Following the Parkland, Florida school shooting, President Trump gave supporters of the Second Amendment plenty of reasons to be concerned when he seemed to voice his approval for radical and sure-to-be-ineffective gun control measures such as raising the age to buy a rifle to 21 and giving law enforcement more authority to seize firearms from individuals they deem to be a threat without due process.
It didn’t take long, though, for representatives from the NRA as well as several members of Congress to meet with Trump and walk him back on many of these proposals. Now, the White House has released an agenda aimed at stopping mass shootings that focuses less on gun control and more on alternative solutions that are sure to be more effective without infringing on the rights of law-abiding gun owners.
One of the main focuses of the White House’s proposal centers around arming teachers and providing them with the training they would need to use their firearm to stop an active shooter. The administration has said that they will work with states to create programs by which “specially qualified” school personnel could receive firearms training and be allowed to carry a concealed weapon on school property. The proposed program would be entirely voluntary, and no teachers would be required to carry a weapon if they did not wish to do so.
The White House has also said that it will put increased focus on improving the way federal and state authorities report information to the National Instant Criminal Background Check System. Right now, the background checks required to purchase a firearm are plenty stringent enough to stop anyone who doesn’t have a clean criminal record from purchasing a firearm.
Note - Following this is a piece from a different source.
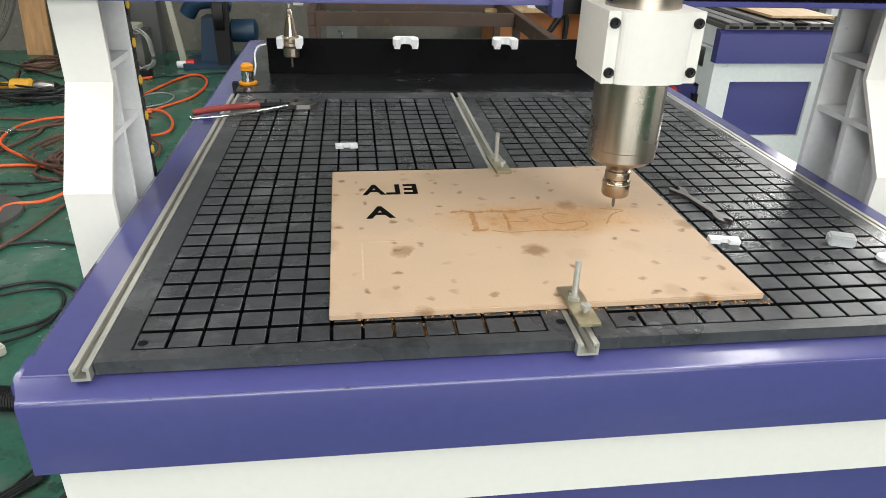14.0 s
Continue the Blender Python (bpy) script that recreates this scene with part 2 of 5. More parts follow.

However, the problem is that far too often state and federal officials fail to report this information to the National Instant Criminal Background Check System. Rather than introducing stricter background checks, the White House is instead choosing to provide better incentives for authorities to enforce the laws that are already on the books. Better enforcing current laws is a much better policy than introducing new ones, so the White House is certainly taking a step in the right direction with this proposal.
Where Donald Trump still draws controversy from many Second Amendment supporters, though, comes from his proposal to raise the age to purchase a rifle from 18 to 21 – a proposal that he has backed down from but not given up on entirely. While this law may seem innocent enough at first glance, the reality is that it would do almost nothing to stop mass shooters and would instead inhibit millions of Americans between the ages of 18-20 from being able to purchase a firearm for self-defense, hunting, sport shooting, or any number of other lawful reasons.
Nevertheless, Trump’s proposed Federal Commission on School Safety – headed up by Education Secretary Betsy DeVos – has listed raising the age limit to purchase a firearm as one of the things it would look at going forward.
Other objectives of the Federal Commission on School Safety that will likely be more palatable for American gun owners include looking at opportunities to improve access to mental health treatment, considering the way teenagers and young children consume violent media, assessing the best practices for school security as well as assessing the design of school buildings from a safety perspective, and putting forward plans for how federal resources could be better coordinated to stop school shootings from taking place.
Betsy DeVos said of the commission that, “Far too often the focus has been only on the most contentious fights — the things that have divided people and sent them into their entrenched corners. But the plan that we’re going to advance and talk about is a pragmatic plan to dramatically increase school safety and to take steps to do so right away.”
Overall, the plan put forth by the White House seems to be one that supporters of the Second Amendment will be able to get behind. So long as members of Trump’s base continue to walk him back on ideas such as raising the age to purchase a firearm and giving law enforcement the authority to seize weapons without due process, the end result should turn out okay.